(PROVIDED DATA):
══════════

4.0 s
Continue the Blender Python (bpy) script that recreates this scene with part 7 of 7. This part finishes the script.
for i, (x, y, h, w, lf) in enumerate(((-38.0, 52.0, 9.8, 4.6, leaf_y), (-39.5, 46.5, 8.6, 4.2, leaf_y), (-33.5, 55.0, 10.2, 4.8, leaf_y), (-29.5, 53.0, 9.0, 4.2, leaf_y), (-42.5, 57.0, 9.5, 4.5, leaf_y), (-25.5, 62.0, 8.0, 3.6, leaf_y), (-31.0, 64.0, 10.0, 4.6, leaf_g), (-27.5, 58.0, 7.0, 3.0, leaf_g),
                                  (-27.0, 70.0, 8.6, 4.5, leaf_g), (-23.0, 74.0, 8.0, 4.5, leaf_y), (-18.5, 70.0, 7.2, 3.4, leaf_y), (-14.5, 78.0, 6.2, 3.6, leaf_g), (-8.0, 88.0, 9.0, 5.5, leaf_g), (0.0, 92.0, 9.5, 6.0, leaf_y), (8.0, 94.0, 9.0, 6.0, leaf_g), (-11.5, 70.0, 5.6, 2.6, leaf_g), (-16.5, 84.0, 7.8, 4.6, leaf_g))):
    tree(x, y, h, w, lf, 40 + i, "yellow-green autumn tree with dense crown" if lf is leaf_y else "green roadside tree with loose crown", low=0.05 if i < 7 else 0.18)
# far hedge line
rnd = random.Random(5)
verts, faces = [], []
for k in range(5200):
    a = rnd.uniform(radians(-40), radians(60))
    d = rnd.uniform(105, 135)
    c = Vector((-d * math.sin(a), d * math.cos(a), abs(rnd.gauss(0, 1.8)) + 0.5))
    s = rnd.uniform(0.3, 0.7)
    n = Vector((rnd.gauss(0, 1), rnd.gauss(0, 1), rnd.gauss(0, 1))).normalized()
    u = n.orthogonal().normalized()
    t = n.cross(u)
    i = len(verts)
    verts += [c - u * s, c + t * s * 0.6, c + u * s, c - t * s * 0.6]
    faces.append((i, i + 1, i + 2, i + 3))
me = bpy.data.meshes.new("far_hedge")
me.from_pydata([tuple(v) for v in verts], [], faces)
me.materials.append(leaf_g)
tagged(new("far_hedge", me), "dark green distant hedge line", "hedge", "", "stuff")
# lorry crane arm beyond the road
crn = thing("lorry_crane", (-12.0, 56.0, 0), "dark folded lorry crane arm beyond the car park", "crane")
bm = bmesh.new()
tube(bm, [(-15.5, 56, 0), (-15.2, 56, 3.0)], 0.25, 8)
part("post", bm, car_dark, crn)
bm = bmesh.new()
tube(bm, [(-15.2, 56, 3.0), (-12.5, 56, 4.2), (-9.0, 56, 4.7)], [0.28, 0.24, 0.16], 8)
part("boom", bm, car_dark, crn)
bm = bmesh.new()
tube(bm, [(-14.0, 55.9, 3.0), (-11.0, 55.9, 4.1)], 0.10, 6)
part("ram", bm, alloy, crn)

══════════

(PROBLEM):
Check each line above for the word "with" and copy the ones that have it.

(OUTPUT OF THE EXERCISE):
Continue the Blender Python (bpy) script that recreates this scene with part 7 of 7. This part finishes the script.
    tree(x, y, h, w, lf, 40 + i, "yellow-green autumn tree with dense crown" if lf is leaf_y else "green roadside tree with loose crown", low=0.05 if i < 7 else 0.18)